The Act also eliminates “key systemic risk information for regulators by dramatically reducing the number of funds who must report complete information on their leverage and holdings on Form PF, a confidential form used by regulators to track risks to the financial system.”

The bill “would exempt all private equity fund advisors from complete reporting on this form, all hedge fund advisors with assets under management below $1.5 billion, as well as liquidity fund advisors below $1 billion,” AFR continued. “This is especially dangerous given that, as noted the information collected on Form PF has been and is being used by the FSOC to identify potential areas of systemic risk, and work to prevent them.”
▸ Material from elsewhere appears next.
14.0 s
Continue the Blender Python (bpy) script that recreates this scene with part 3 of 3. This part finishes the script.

The Fix Crowdfunding Act, H.R. 4855, which passed by a 57-2 vote, addresses what the committee members argued are “two urgent challenges” in the SEC’s recently finalized equity crowdfunding rule. The first change increases the amount of sales during a 12-month period from $1 million to $5 million, while the second change allows “single purpose funds” to utilize crowdfunding.
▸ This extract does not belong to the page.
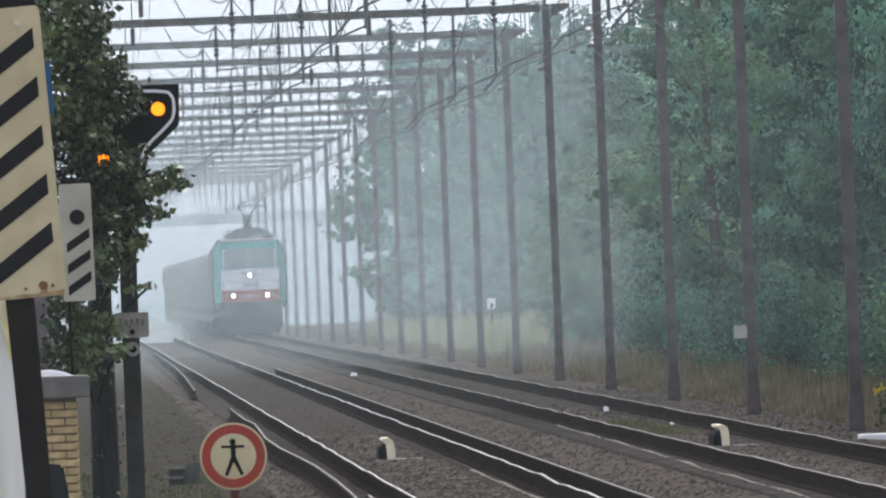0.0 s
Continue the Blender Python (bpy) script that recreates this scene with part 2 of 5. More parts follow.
M = {
    "soil": mat("soil_and_grass", (0.030, 0.0245, 0.020), 0.95, vary=0.75, scale=8, stain=(0.026, 0.033, 0.014), stain_amount=0.75, stain_scale=0.3, bump=0.4, spec=0.02),
    "ballast": mat("ballast_stone", (0.061, 0.051, 0.045), 0.9, vary=0.38, scale=18, stain=(0.038, 0.032, 0.025), stain_amount=0.8, stain_scale=0.5, bump=0.35, spec=0.02),
    "stone": mat("loose_stones", (0.068, 0.057, 0.050), 0.9, vary=0.3, scale=20, each=0.42, spec=0.02),
    "rail": mat("rusty_rail_side", (0.036, 0.029, 0.026), 0.8, 0.0, vary=0.3, scale=9, bump=0.2, spec=0.0),
    "head": mat("worn_rail_head", (0.30, 0.295, 0.295), 0.42, 0.95, vary=0.7, scale=0.9, spec=0.5),
    "head_dull": mat("dull_rail_head", (0.14, 0.132, 0.13), 0.55, 0.95, vary=0.3, scale=3, spec=0.5),
    "loose_rail": mat("weathered_rail", (0.095, 0.09, 0.087), 0.5, 0.5, vary=0.7, scale=1.2, spec=0.4),
    "sleeper": mat("sleeper_concrete", (0.08, 0.071, 0.065), 0.9, vary=0.3, scale=10, stain=(0.08, 0.065, 0.05), stain_amount=0.7, stain_scale=1.5, each=0.2, spec=0.02),
    "pole": mat("brown_steel_pole", (0.108, 0.089, 0.092), 0.75, 0.2, vary=0.3, scale=4, stain=(0.075, 0.06, 0.061), stain_amount=0.6, stain_scale=0.8, each=0.15, spec=0.02),
    "wire": mat("dark_wire", (0.09, 0.086, 0.088), 0.7, 0.0, spec=0.02),
    "insulator": mat("glazed_insulator", (0.05, 0.032, 0.028), 0.4),
    "terracotta": mat("red_brown_insulator", (0.06, 0.018, 0.016), 0.5, vary=0.2, scale=8),
    "teal": mat("turquoise_paint", (0.0, 0.315, 0.29), 0.38, vary=0.06, scale=2, spec=0.1, stain=(0.0, 0.22, 0.195), stain_amount=0.45, stain_scale=1.2),
    "white": mat("white_paint", (0.84, 0.82, 0.86), 0.4, vary=0.04, scale=3, stain=(0.6, 0.58, 0.58), stain_amount=0.5, stain_scale=1.6),
    "red": mat("red_paint", (0.35, 0.034, 0.027), 0.4, vary=0.1, scale=3, stain=(0.28, 0.05, 0.04), stain_amount=0.5, stain_scale=2),
    "grey": mat("light_grey_paint", (0.125, 0.125, 0.12), 0.5, vary=0.12, scale=2, stain=(0.22, 0.2, 0.18), stain_amount=0.6, stain_scale=0.8),
    "roof": mat("dirty_roof", (0.20, 0.19, 0.185), 0.7, vary=0.2, scale=3),
    "under": mat("grimy_underframe", (0.010, 0.013, 0.015), 0.85, vary=0.3, scale=5, stain=(0.020, 0.020, 0.019), stain_amount=0.4, stain_scale=1.5, spec=0.02),
    "black": mat("black_paint", (0.009, 0.009, 0.010), 0.5, vary=0.2, scale=6, spec=0.02),
    "buffer": mat("worn_buffer_steel", (0.085, 0.09, 0.092), 0.7, vary=0.3, scale=6, stain=(0.03, 0.03, 0.032), stain_amount=0.9, stain_scale=3),
    "rubber": mat("black_rubber", (0.02, 0.02, 0.02), 0.8),
    "chrome": mat("bare_steel", (0.5, 0.5, 0.5), 0.35, 0.9),
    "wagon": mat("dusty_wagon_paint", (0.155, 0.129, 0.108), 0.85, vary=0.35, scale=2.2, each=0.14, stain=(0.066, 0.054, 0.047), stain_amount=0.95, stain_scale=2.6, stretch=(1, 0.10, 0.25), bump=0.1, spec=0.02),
    "wagon_light": mat("pale_wagon_beam", (0.215, 0.19, 0.17), 0.8, vary=0.25, scale=2, stain=(0.11, 0.09, 0.08), stain_amount=0.7, stain_scale=0.8, spec=0.02),
    # darker wagon steel, with the shade of recesses put into its colour
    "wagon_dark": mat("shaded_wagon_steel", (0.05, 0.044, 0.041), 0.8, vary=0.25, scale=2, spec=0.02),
    "wagon_top": mat("pale_wagon_paint", (0.212, 0.177, 0.148), 0.85, vary=0.35, scale=2.2, each=0.14, stain=(0.085, 0.067, 0.058), stain_amount=0.9, stain_scale=2.6, stretch=(1, 0.10, 0.25), bump=0.1, spec=0.02),
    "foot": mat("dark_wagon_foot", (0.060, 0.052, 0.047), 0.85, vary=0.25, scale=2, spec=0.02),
    "scuffed": mat("scuffed_bright_paint", (0.48, 0.46, 0.44), 0.7, vary=0.3, scale=4, stain=(0.14, 0.12, 0.11), stain_amount=0.9, stain_scale=2.5),
    "bark": mat("bark", (0.06, 0.05, 0.042), 0.95, vary=0.35, scale=8, stretch=(1, 1, 0.2), bump=0.6),
    "board": mat("cream_enamel", (0.52, 0.445, 0.285), 0.55, vary=0.09, scale=7, stain=(0.34, 0.265, 0.14), stain_amount=0.6, stain_scale=2.2),
    "board_dull": mat("dull_cream_enamel", (0.40, 0.385, 0.32), 0.6, vary=0.1, scale=6, stain=(0.2, 0.18, 0.14), stain_amount=0.6, stain_scale=3),
    "grey_board": mat("weathered_grey_plate", (0.30, 0.285, 0.255), 0.7, vary=0.15, scale=8, stain=(0.18, 0.17, 0.15), stain_amount=0.7, stain_scale=6),
    "post": mat("brown_post", (0.013, 0.0095, 0.009), 0.7, vary=0.3, scale=5, spec=0.02),
    "plate": mat("grey_white_plate", (0.50, 0.50, 0.47), 0.6, vary=0.1, scale=8, stain=(0.3, 0.3, 0.27), stain_amount=0.5, stain_scale=5),
    "concrete": mat("grey_concrete", (0.17, 0.16, 0.15), 0.9, vary=0.2, scale=7, stain=(0.09, 0.085, 0.08), stain_amount=0.6, stain_scale=2, bump=0.3),
    "blue": mat("blue_enamel", (0.02, 0.10, 0.22), 0.5),
    "crimson": mat("crimson_paint", (0.22, 0.018, 0.025), 0.5, vary=0.1, scale=4),
    "brick": mat("yellow_brick", (0.40, 0.30, 0.16), 0.9, vary=0.2, scale=12, stain=(0.25, 0.18, 0.1), stain_amount=0.6, stain_scale=5, each=0.3, bump=0.4),
    "mortar": mat("mortar", (0.24, 0.19, 0.125), 0.95, vary=0.2, scale=20),
    "dark_bark": mat("wet_dark_bark", (0.020, 0.024, 0.022), 0.95, vary=0.4, scale=8, stretch=(1, 1, 0.2), bump=0.5),
    "dark_post": mat("dark_grey_post", (0.042, 0.041, 0.041), 0.7, vary=0.25, scale=5, stain=(0.025, 0.028, 0.025), stain_amount=0.6, stain_scale=2),
    "rust_faint": mat("faint_rust_stain", (0.30, 0.20, 0.10), 0.85, vary=0.3, scale=25, stain=(0.42, 0.34, 0.2), stain_amount=0.8, stain_scale=12),
    "rust": mat("rust", (0.16, 0.07, 0.025), 0.9, vary=0.4, scale=30),
    "dry": mat("dry_grass", (0.26, 0.205, 0.145), 0.9, vary=0.3, scale=0.5, each=0.6, stain=(0.095, 0.105, 0.05), stain_amount=0.8, stain_scale=0.35),
    "meadow": mat("pale_meadow_grass", (0.36, 0.325, 0.235), 0.9, vary=0.25, scale=0.5, each=0.4, stain=(0.20, 0.25, 0.11), stain_amount=0.9, stain_scale=0.22),
    "grey_post": mat("grey_painted_post", (0.20, 0.20, 0.195), 0.7, vary=0.15, scale=5, stain=(0.12, 0.11, 0.10), stain_amount=0.6, stain_scale=1.5),
    "dark_concrete": mat("dark_mossy_concrete", (0.045, 0.045, 0.04), 0.9, vary=0.3, scale=6, stain=(0.03, 0.04, 0.02), stain_amount=0.6, stain_scale=2),
    "mossy": mat("mossy_grey_concrete", (0.082, 0.088, 0.078), 0.95, vary=0.4, scale=7, stain=(0.05, 0.062, 0.04), stain_amount=0.8, stain_scale=3, stretch=(1, 1, 0.3)),
    "ramp": mat("ramp_cream_paint", (0.66, 0.60, 0.47), 0.6, vary=0.1, scale=6, stain=(0.5, 0.4, 0.24), stain_amount=0.7, stain_scale=9),
    "ballast_line": mat("tan_ballast_line", (0.18, 0.163, 0.138), 0.85, vary=0.35, scale=2.5, stain=(0.12, 0.105, 0.09), stain_amount=0.9, stain_scale=0.5),
    "moss": mat("olive_moss", (0.15, 0.155, 0.08), 0.95, vary=0.3, scale=2, each=0.3),
    "tuft": mat("green_grass", (0.062, 0.085, 0.032), 0.9, vary=0.3, scale=0.5, each=0.5),
    "faded_red": mat("faded_red_paint", (0.17, 0.062, 0.055), 0.8, vary=0.2, scale=3),
    "flower": mat("yellow_blossom", (0.62, 0.45, 0.02), 0.8, vary=0.2, scale=30),
}
GLASS = mat("windscreen_glass", (0.125, 0.175, 0.18), 0.12, vary=0.1, scale=1, spec=0.6)
# teal in these tones stands in for mist, LEAF_MID's yellow for sunlit crowns
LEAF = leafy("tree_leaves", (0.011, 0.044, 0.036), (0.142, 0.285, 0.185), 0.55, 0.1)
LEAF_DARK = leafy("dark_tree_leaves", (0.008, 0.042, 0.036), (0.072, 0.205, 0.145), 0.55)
LEAF_MID = leafy("lighter_tree_leaves", (0.016, 0.060, 0.036), (0.150, 0.265, 0.12), 0.5, 0.12)
LEAF_YOUNG = leafy("young_leaves", (0.024, 0.062, 0.016), (0.20, 0.285, 0.055), 0.55, 0.08)
LEAF_NEAR = leafy("hedge_leaves", (0.009, 0.017, 0.009), (0.112, 0.135, 0.058), 0.40, 0.25)
YELLOW_LIGHT = glow("amber_signal_light", (1.0, 0.27, 0.006), 2.1)
RED_LIGHT = glow("red_signal_light", (1.0, 0.20, 0.13), 5.0)
RED_HALO = glow("red_lens_halo", (1.0, 0.05, 0.02), 1.1)
WARM_BLOOM = glow("headlight_bloom", (1.0, 0.74, 0.5), 0.55)
HEADLIGHT = glow("headlight", (1.0, 0.93, 0.82), 14.0)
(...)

Also passed was the Investment Advisers Modernization Act of 2016, H.R. 5424, legislation that seeks to modernize outdated sections of the Investment Adviser Act of 1940. Changes include requiring the SEC to provide exceptions from the custody rule’s requirement of an annual surprise exam for certain categories of private funds.

Supported by the Investment Adviser Association, the bill, as IAA explains, makes the following revisions:

  • Repeals a rule dating to 1961 that bans advisors’ use of testimonials and references to past specific recommendations, to the extent the materials are distributed  solely to certain sophisticated clients and high net worth individuals, relying instead on well-established anti-fraud standards governing such materials.
  • Amends the SEC’s complex Custody Rule, offering relief from one aspect of the rule in situations involving privately offered securities where there is little risk of misappropriation by the advisor because restricted securities are not readily transferrable.
  • Eliminates the requirement that advisors to private funds provide investors that are limited partnerships, LLCs, and other “pooled vehicles” with multiple disclosure documents comprised of substantially identical information.
  • Eases burdens related to the assignment of advisory contracts for advisors with structures other than partnerships – which are excluded under current law – when there is a change in minority ownership, thereby eliminating an unjustified bias in favor of certain forms of corporate structure.

The Senior$afe Act of 2016, H.R. 4538, which passed by a unanimous vote, helps identify, report and stop financial abuse of senior citizens. 

Specifically, the bill provides that banks, credit unions, investment advisors, broker-dealers and their employees would be protected from civil or administrative liability as long as employees receive training in how to spot and report predatory activity and disclose any possible exploitation of senior citizens with reasonable care.